* **Aim of the exercise**: Exclude the pictures and reproduce the remaining data exactly as written.

Records excerpted from a collection
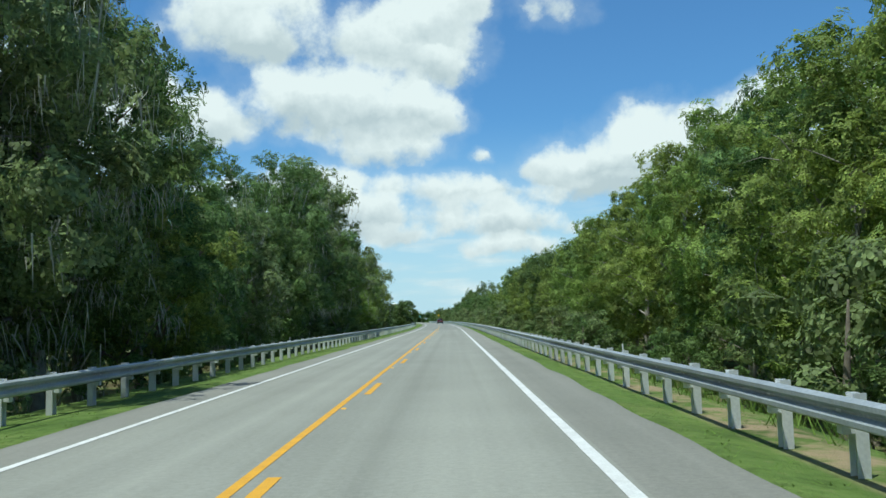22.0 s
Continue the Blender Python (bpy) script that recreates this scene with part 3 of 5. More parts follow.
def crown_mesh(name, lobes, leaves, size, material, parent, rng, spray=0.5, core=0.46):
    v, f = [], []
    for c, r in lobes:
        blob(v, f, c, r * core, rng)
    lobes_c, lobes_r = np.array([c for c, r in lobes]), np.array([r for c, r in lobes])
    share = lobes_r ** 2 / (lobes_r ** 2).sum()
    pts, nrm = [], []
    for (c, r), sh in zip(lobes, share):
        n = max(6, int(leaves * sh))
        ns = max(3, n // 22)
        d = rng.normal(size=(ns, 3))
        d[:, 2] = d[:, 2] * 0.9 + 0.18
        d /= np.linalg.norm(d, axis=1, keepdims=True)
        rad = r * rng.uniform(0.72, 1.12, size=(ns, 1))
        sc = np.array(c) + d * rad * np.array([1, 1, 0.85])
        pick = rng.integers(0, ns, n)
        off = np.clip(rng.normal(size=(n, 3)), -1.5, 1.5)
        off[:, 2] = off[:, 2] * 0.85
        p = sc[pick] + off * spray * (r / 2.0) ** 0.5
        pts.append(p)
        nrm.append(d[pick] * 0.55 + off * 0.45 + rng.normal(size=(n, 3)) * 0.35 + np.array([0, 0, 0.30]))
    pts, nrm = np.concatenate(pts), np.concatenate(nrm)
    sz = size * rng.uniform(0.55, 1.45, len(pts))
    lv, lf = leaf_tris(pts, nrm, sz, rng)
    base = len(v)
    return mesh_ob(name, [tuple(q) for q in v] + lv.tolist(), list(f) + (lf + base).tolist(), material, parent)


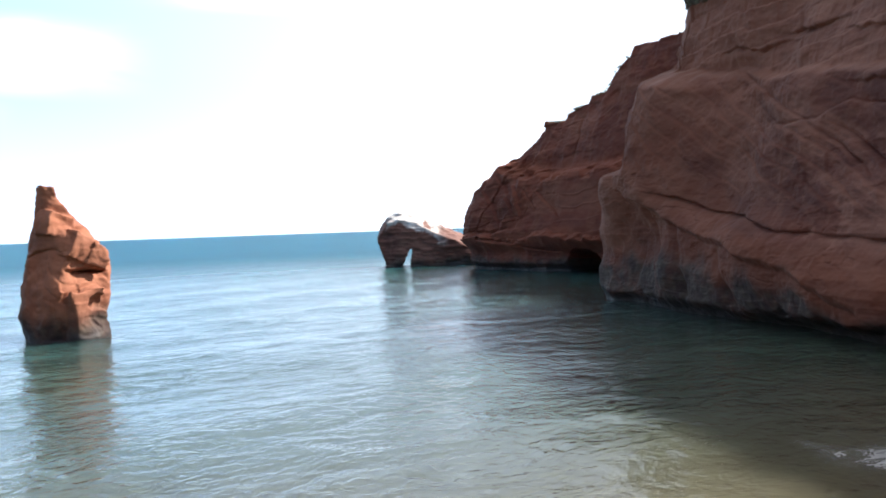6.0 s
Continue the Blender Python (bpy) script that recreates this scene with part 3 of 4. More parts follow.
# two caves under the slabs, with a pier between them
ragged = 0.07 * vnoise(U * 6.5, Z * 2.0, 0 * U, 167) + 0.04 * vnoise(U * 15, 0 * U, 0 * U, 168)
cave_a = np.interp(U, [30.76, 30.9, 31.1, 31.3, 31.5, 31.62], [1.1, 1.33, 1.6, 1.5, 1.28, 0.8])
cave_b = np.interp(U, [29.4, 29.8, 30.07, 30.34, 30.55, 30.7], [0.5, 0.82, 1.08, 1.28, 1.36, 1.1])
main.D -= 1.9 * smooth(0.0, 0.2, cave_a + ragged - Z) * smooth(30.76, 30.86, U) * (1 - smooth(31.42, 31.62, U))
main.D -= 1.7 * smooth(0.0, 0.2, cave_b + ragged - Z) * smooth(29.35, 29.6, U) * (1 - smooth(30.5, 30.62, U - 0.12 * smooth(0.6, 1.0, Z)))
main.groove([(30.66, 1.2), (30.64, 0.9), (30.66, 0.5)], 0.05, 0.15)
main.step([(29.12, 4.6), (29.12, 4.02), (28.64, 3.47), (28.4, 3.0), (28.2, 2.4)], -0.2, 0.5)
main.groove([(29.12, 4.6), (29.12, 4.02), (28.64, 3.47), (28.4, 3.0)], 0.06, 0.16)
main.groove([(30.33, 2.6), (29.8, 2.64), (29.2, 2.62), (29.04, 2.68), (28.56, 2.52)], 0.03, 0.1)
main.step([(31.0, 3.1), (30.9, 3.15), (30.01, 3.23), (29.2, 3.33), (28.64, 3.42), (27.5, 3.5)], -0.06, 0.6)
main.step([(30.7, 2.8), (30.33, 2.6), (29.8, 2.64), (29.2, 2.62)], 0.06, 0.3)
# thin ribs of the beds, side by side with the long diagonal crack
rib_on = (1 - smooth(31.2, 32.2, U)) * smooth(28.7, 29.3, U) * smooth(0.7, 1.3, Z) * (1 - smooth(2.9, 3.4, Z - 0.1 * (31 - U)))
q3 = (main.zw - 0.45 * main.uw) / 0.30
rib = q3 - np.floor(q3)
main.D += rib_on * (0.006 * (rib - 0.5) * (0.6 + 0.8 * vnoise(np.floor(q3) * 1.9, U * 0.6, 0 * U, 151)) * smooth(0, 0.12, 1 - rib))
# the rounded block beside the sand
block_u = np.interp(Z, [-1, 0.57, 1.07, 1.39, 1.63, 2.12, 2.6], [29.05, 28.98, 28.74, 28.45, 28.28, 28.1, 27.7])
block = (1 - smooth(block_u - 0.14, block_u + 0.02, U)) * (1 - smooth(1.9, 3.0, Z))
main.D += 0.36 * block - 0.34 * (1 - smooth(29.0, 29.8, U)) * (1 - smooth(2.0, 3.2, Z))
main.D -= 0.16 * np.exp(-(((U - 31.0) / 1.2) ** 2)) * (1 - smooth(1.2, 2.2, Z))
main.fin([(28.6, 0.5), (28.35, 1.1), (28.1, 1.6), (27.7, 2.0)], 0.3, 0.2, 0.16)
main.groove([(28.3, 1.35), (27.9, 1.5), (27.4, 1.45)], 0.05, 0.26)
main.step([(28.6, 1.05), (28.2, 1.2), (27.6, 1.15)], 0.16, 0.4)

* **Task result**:
22.0 s
Continue the Blender Python (bpy) script that recreates this scene with part 3 of 5. More parts follow.
def crown_mesh(name, lobes, leaves, size, material, parent, rng, spray=0.5, core=0.46):
    v, f = [], []
    for c, r in lobes:
        blob(v, f, c, r * core, rng)
    lobes_c, lobes_r = np.array([c for c, r in lobes]), np.array([r for c, r in lobes])
    share = lobes_r ** 2 / (lobes_r ** 2).sum()
    pts, nrm = [], []
    for (c, r), sh in zip(lobes, share):
        n = max(6, int(leaves * sh))
        ns = max(3, n // 22)
        d = rng.normal(size=(ns, 3))
        d[:, 2] = d[:, 2] * 0.9 + 0.18
        d /= np.linalg.norm(d, axis=1, keepdims=True)
        rad = r * rng.uniform(0.72, 1.12, size=(ns, 1))
        sc = np.array(c) + d * rad * np.array([1, 1, 0.85])
        pick = rng.integers(0, ns, n)
        off = np.clip(rng.normal(size=(n, 3)), -1.5, 1.5)
        off[:, 2] = off[:, 2] * 0.85
        p = sc[pick] + off * spray * (r / 2.0) ** 0.5
        pts.append(p)
        nrm.append(d[pick] * 0.55 + off * 0.45 + rng.normal(size=(n, 3)) * 0.35 + np.array([0, 0, 0.30]))
    pts, nrm = np.concatenate(pts), np.concatenate(nrm)
    sz = size * rng.uniform(0.55, 1.45, len(pts))
    lv, lf = leaf_tris(pts, nrm, sz, rng)
    base = len(v)
    return mesh_ob(name, [tuple(q) for q in v] + lv.tolist(), list(f) + (lf + base).tolist(), material, parent)


6.0 s
Continue the Blender Python (bpy) script that recreates this scene with part 3 of 4. More parts follow.
# two caves under the slabs, with a pier between them
ragged = 0.07 * vnoise(U * 6.5, Z * 2.0, 0 * U, 167) + 0.04 * vnoise(U * 15, 0 * U, 0 * U, 168)
cave_a = np.interp(U, [30.76, 30.9, 31.1, 31.3, 31.5, 31.62], [1.1, 1.33, 1.6, 1.5, 1.28, 0.8])
cave_b = np.interp(U, [29.4, 29.8, 30.07, 30.34, 30.55, 30.7], [0.5, 0.82, 1.08, 1.28, 1.36, 1.1])
main.D -= 1.9 * smooth(0.0, 0.2, cave_a + ragged - Z) * smooth(30.76, 30.86, U) * (1 - smooth(31.42, 31.62, U))
main.D -= 1.7 * smooth(0.0, 0.2, cave_b + ragged - Z) * smooth(29.35, 29.6, U) * (1 - smooth(30.5, 30.62, U - 0.12 * smooth(0.6, 1.0, Z)))
main.groove([(30.66, 1.2), (30.64, 0.9), (30.66, 0.5)], 0.05, 0.15)
main.step([(29.12, 4.6), (29.12, 4.02), (28.64, 3.47), (28.4, 3.0), (28.2, 2.4)], -0.2, 0.5)
main.groove([(29.12, 4.6), (29.12, 4.02), (28.64, 3.47), (28.4, 3.0)], 0.06, 0.16)
main.groove([(30.33, 2.6), (29.8, 2.64), (29.2, 2.62), (29.04, 2.68), (28.56, 2.52)], 0.03, 0.1)
main.step([(31.0, 3.1), (30.9, 3.15), (30.01, 3.23), (29.2, 3.33), (28.64, 3.42), (27.5, 3.5)], -0.06, 0.6)
main.step([(30.7, 2.8), (30.33, 2.6), (29.8, 2.64), (29.2, 2.62)], 0.06, 0.3)
# thin ribs of the beds, side by side with the long diagonal crack
rib_on = (1 - smooth(31.2, 32.2, U)) * smooth(28.7, 29.3, U) * smooth(0.7, 1.3, Z) * (1 - smooth(2.9, 3.4, Z - 0.1 * (31 - U)))
q3 = (main.zw - 0.45 * main.uw) / 0.30
rib = q3 - np.floor(q3)
main.D += rib_on * (0.006 * (rib - 0.5) * (0.6 + 0.8 * vnoise(np.floor(q3) * 1.9, U * 0.6, 0 * U, 151)) * smooth(0, 0.12, 1 - rib))
# the rounded block beside the sand
block_u = np.interp(Z, [-1, 0.57, 1.07, 1.39, 1.63, 2.12, 2.6], [29.05, 28.98, 28.74, 28.45, 28.28, 28.1, 27.7])
block = (1 - smooth(block_u - 0.14, block_u + 0.02, U)) * (1 - smooth(1.9, 3.0, Z))
main.D += 0.36 * block - 0.34 * (1 - smooth(29.0, 29.8, U)) * (1 - smooth(2.0, 3.2, Z))
main.D -= 0.16 * np.exp(-(((U - 31.0) / 1.2) ** 2)) * (1 - smooth(1.2, 2.2, Z))
main.fin([(28.6, 0.5), (28.35, 1.1), (28.1, 1.6), (27.7, 2.0)], 0.3, 0.2, 0.16)
main.groove([(28.3, 1.35), (27.9, 1.5), (27.4, 1.45)], 0.05, 0.26)
main.step([(28.6, 1.05), (28.2, 1.2), (27.6, 1.15)], 0.16, 0.4)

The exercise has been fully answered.